▶ Records for this task
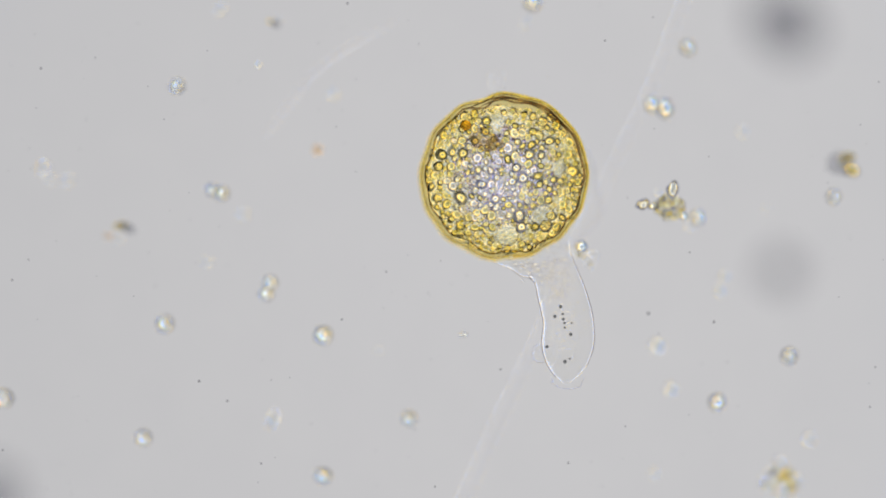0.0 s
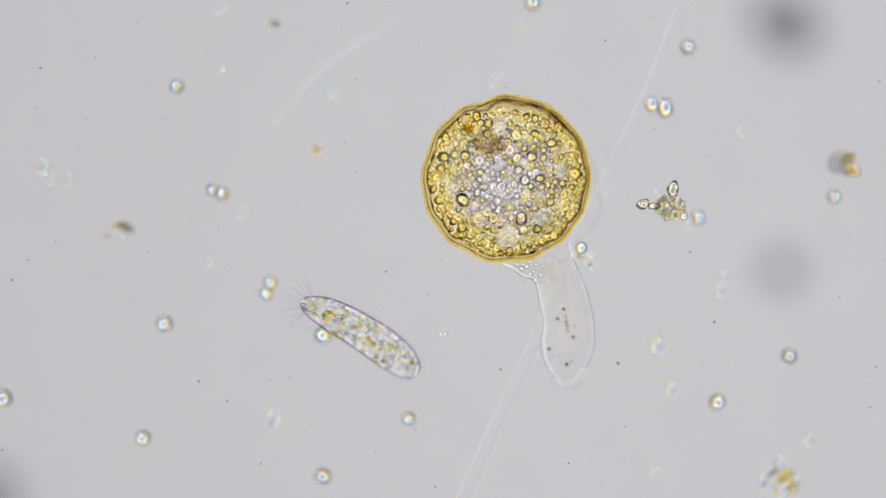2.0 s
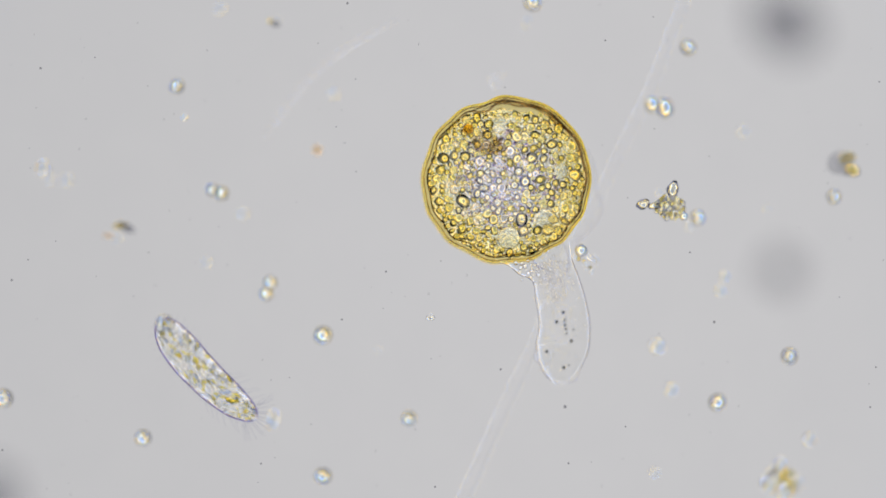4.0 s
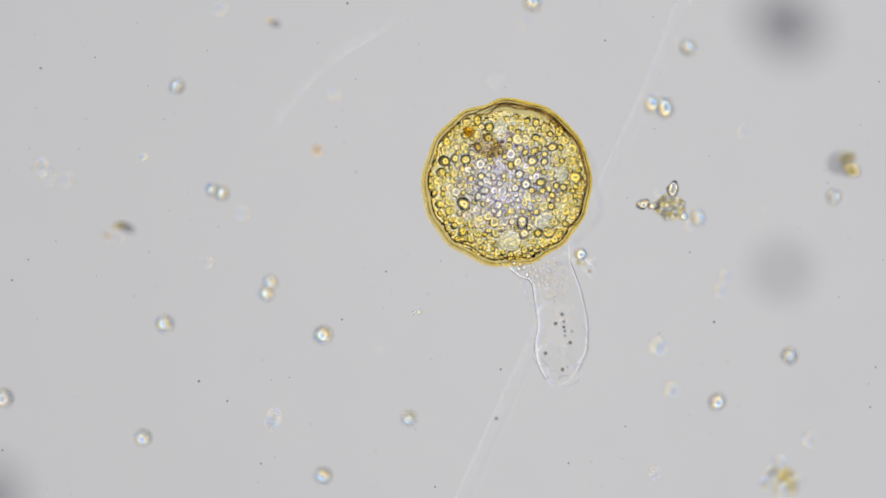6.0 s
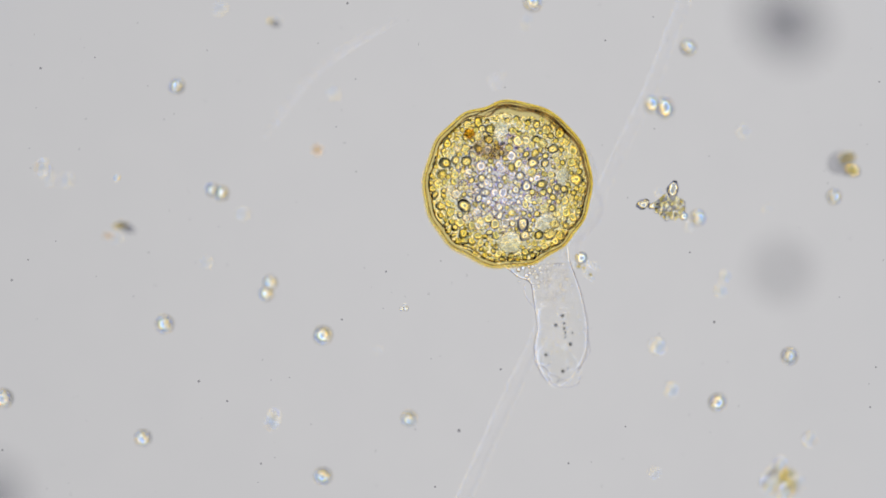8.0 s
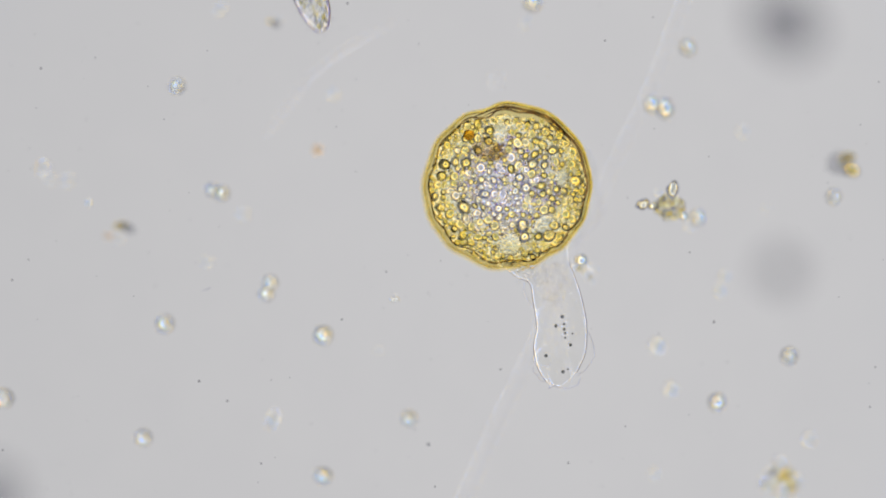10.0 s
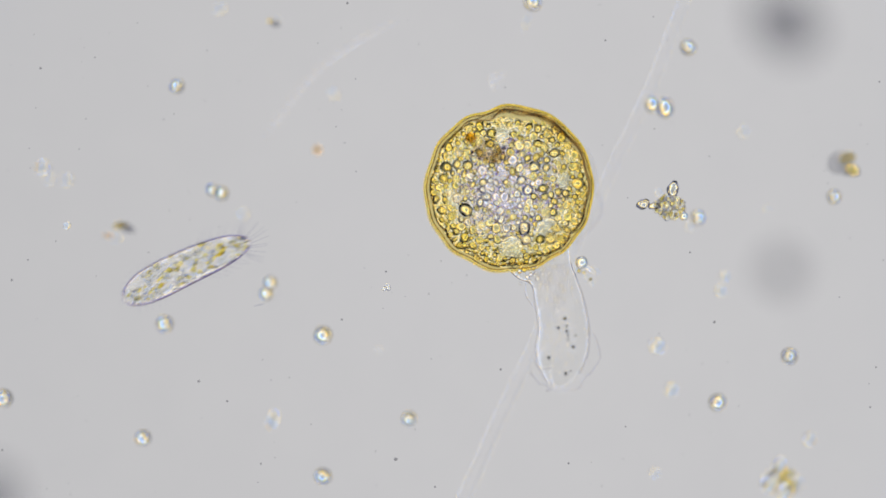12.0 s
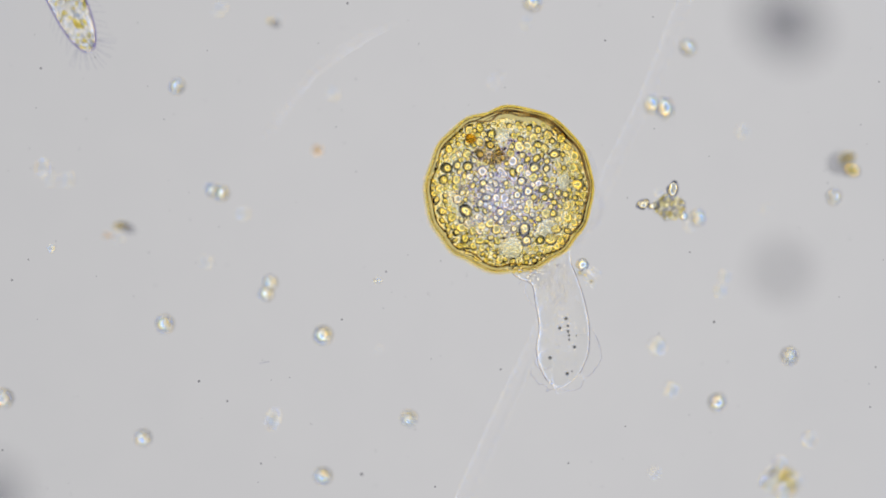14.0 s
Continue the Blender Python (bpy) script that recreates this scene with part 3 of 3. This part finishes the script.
clump("dark_crumb", -193.1, 13.3, "dark oblong crumb with a yellowish end on the slide", [(1.6, -0.2, 3.4, SOOT, (1.4, 0.8, 0.6), -26, "flake"), (4.6, -1.4, 2.8, HAZE, (1.4, 0.9, 0.6), -30, "flake"), (-1.8, 0.9, 3.0, TAN, (1.4, 0.7, 0.6), 10, "amber_lobe"), (-9, -5.4, 2.0, RUST, (1.6, 0.7, 0.6), -10, "crumb"), (-3, -7, 2.6, FAINT, (1.3, 0.9, 0.7), 15, "grain")], 250)
clump("dark_crumb", -101.7, 136.3, "small dark crumb with a pale edge on the slide", [(0.5, -0.3, 2.2, SOOT, (1.4, 0.9, 0.7), -10, "flake"), (-2.4, 1.4, 1.5, AMBER, (1.3, 0.8, 0.7), 0, "amber_lobe"), (2.5, 3.0, 1.8, FAINT, (1.4, 0.8, 0.7), 0, "grain")], 260)
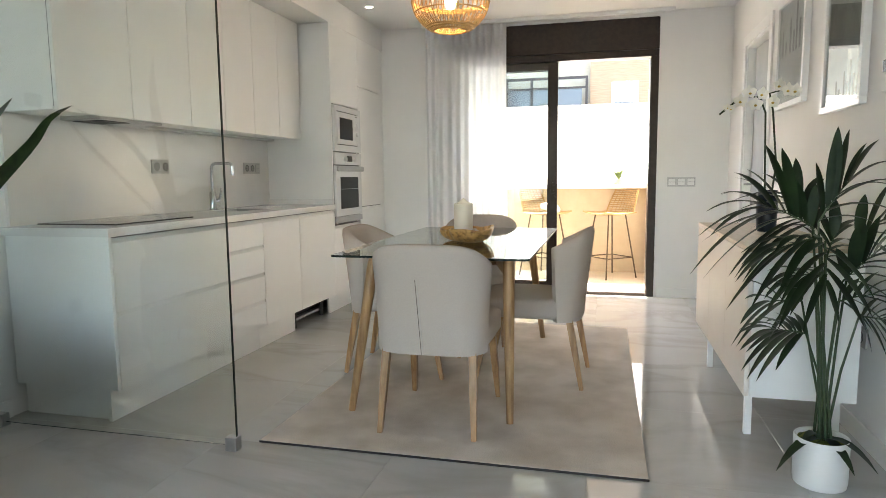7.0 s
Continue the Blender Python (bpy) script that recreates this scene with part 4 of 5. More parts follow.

▶ Aim of the task
In your copy of the records, include no pictures; repeat everything else exactly.

▶ The reply
0.0 s
2.0 s
4.0 s
6.0 s
8.0 s
10.0 s
12.0 s
14.0 s
Continue the Blender Python (bpy) script that recreates this scene with part 3 of 3. This part finishes the script.
clump("dark_crumb", -193.1, 13.3, "dark oblong crumb with a yellowish end on the slide", [(1.6, -0.2, 3.4, SOOT, (1.4, 0.8, 0.6), -26, "flake"), (4.6, -1.4, 2.8, HAZE, (1.4, 0.9, 0.6), -30, "flake"), (-1.8, 0.9, 3.0, TAN, (1.4, 0.7, 0.6), 10, "amber_lobe"), (-9, -5.4, 2.0, RUST, (1.6, 0.7, 0.6), -10, "crumb"), (-3, -7, 2.6, FAINT, (1.3, 0.9, 0.7), 15, "grain")], 250)
clump("dark_crumb", -101.7, 136.3, "small dark crumb with a pale edge on the slide", [(0.5, -0.3, 2.2, SOOT, (1.4, 0.9, 0.7), -10, "flake"), (-2.4, 1.4, 1.5, AMBER, (1.3, 0.8, 0.7), 0, "amber_lobe"), (2.5, 3.0, 1.8, FAINT, (1.4, 0.8, 0.7), 0, "grain")], 260)
7.0 s
Continue the Blender Python (bpy) script that recreates this scene with part 4 of 5. More parts follow.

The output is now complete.